• Direction: Only the lines from the one containing "for path in" through the last line below should be written out, exactly and with both ends kept.

• Provided material:

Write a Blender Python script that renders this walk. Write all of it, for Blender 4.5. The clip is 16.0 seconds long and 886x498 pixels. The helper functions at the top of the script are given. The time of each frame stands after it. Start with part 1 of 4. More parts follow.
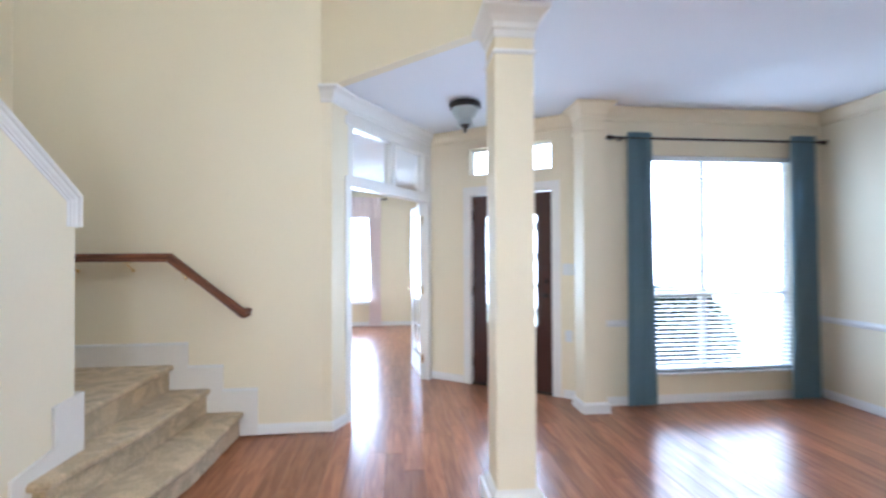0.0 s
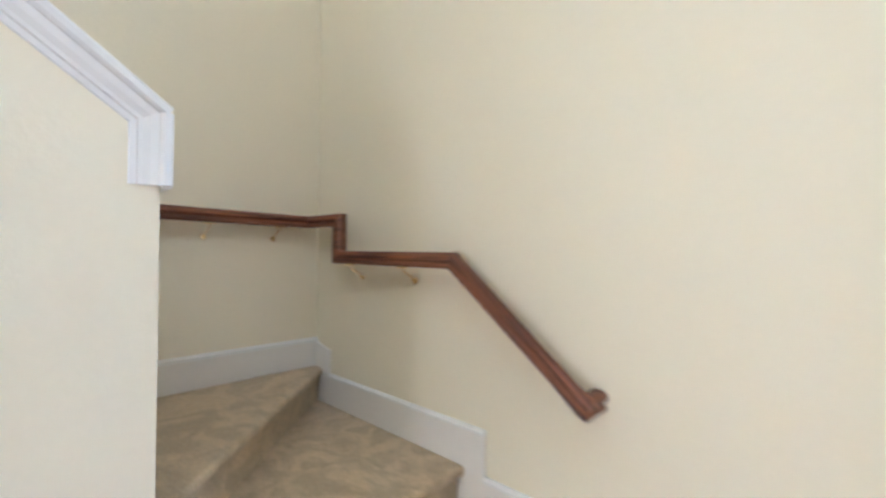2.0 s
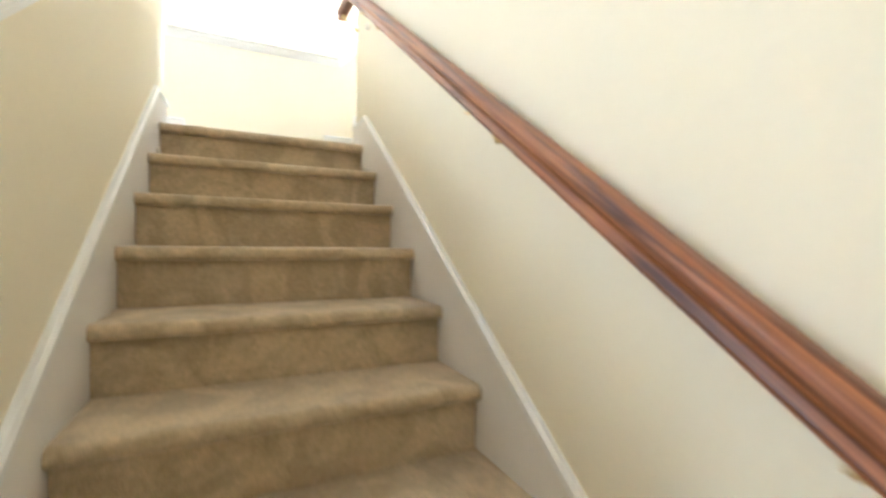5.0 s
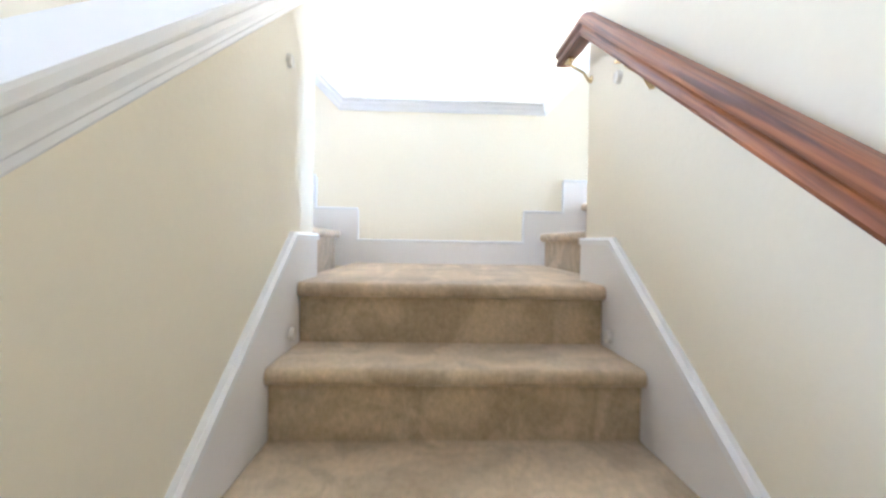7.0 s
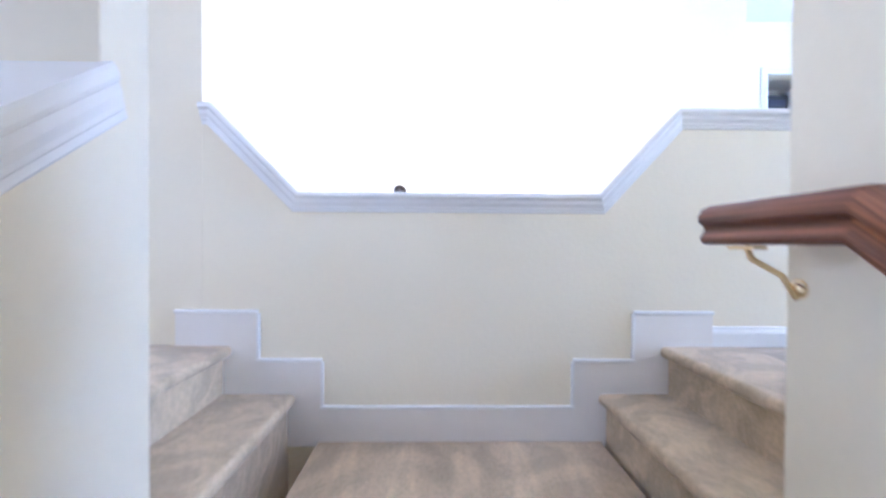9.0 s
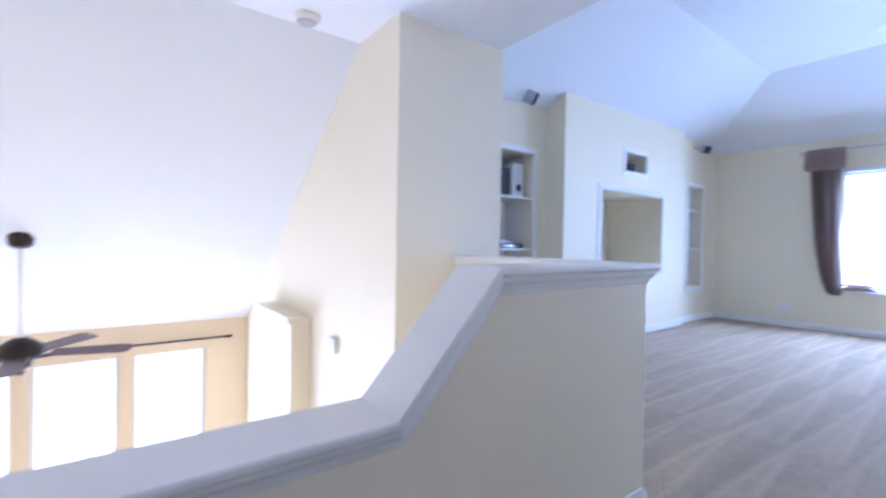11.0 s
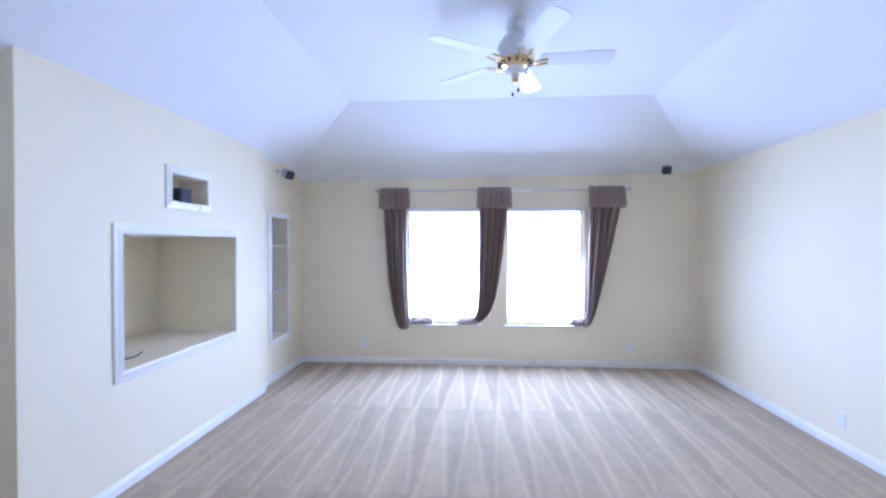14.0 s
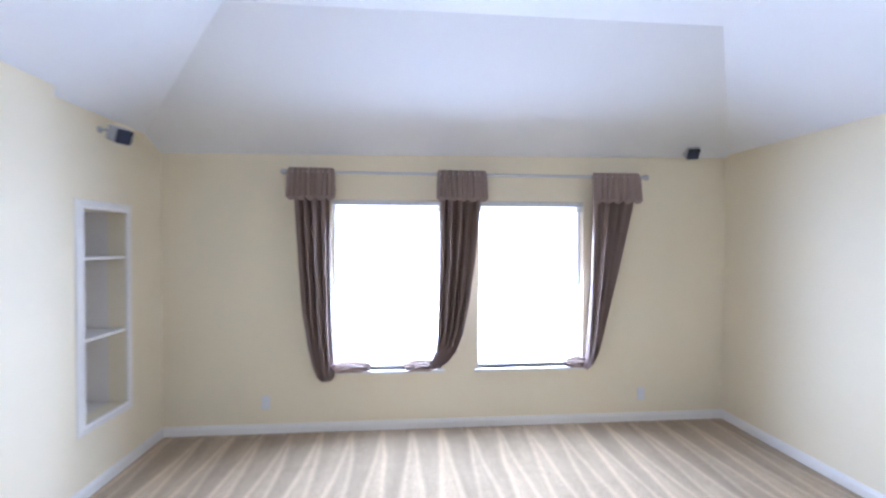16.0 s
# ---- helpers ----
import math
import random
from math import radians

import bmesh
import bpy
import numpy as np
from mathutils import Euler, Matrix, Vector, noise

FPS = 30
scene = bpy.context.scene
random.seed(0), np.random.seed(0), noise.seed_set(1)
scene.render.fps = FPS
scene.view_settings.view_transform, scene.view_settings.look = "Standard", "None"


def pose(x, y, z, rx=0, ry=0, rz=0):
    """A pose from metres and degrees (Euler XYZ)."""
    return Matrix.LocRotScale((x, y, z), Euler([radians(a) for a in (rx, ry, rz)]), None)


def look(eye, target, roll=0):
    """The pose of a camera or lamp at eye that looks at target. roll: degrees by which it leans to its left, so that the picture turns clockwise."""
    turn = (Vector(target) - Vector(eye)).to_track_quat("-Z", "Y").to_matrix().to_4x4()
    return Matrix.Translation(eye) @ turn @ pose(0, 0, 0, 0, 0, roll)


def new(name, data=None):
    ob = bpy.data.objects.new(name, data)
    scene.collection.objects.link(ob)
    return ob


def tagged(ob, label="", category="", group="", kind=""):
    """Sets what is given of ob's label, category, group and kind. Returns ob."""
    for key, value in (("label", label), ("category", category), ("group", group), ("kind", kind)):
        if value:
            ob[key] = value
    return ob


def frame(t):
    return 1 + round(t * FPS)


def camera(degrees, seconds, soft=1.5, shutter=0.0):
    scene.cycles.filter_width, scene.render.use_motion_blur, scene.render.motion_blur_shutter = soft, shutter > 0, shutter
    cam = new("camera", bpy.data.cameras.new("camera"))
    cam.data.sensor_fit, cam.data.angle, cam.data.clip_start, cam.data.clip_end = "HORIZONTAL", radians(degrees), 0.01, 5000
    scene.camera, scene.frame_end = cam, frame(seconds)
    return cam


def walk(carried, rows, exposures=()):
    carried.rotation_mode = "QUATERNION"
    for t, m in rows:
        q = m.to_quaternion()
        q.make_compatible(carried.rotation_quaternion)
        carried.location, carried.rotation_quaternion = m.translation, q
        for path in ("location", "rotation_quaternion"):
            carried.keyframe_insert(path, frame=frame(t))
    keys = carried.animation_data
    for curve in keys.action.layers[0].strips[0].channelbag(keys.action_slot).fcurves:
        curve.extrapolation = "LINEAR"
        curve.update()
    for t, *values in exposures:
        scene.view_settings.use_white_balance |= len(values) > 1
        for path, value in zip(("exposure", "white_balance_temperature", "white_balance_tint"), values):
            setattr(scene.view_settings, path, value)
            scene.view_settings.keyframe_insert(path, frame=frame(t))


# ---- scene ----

• Written reply:
        for path in ("location", "rotation_quaternion"):
            carried.keyframe_insert(path, frame=frame(t))
    keys = carried.animation_data
    for curve in keys.action.layers[0].strips[0].channelbag(keys.action_slot).fcurves:
        curve.extrapolation = "LINEAR"
        curve.update()
    for t, *values in exposures:
        scene.view_settings.use_white_balance |= len(values) > 1
        for path, value in zip(("exposure", "white_balance_temperature", "white_balance_tint"), values):
            setattr(scene.view_settings, path, value)
            scene.view_settings.keyframe_insert(path, frame=frame(t))


# ---- scene ----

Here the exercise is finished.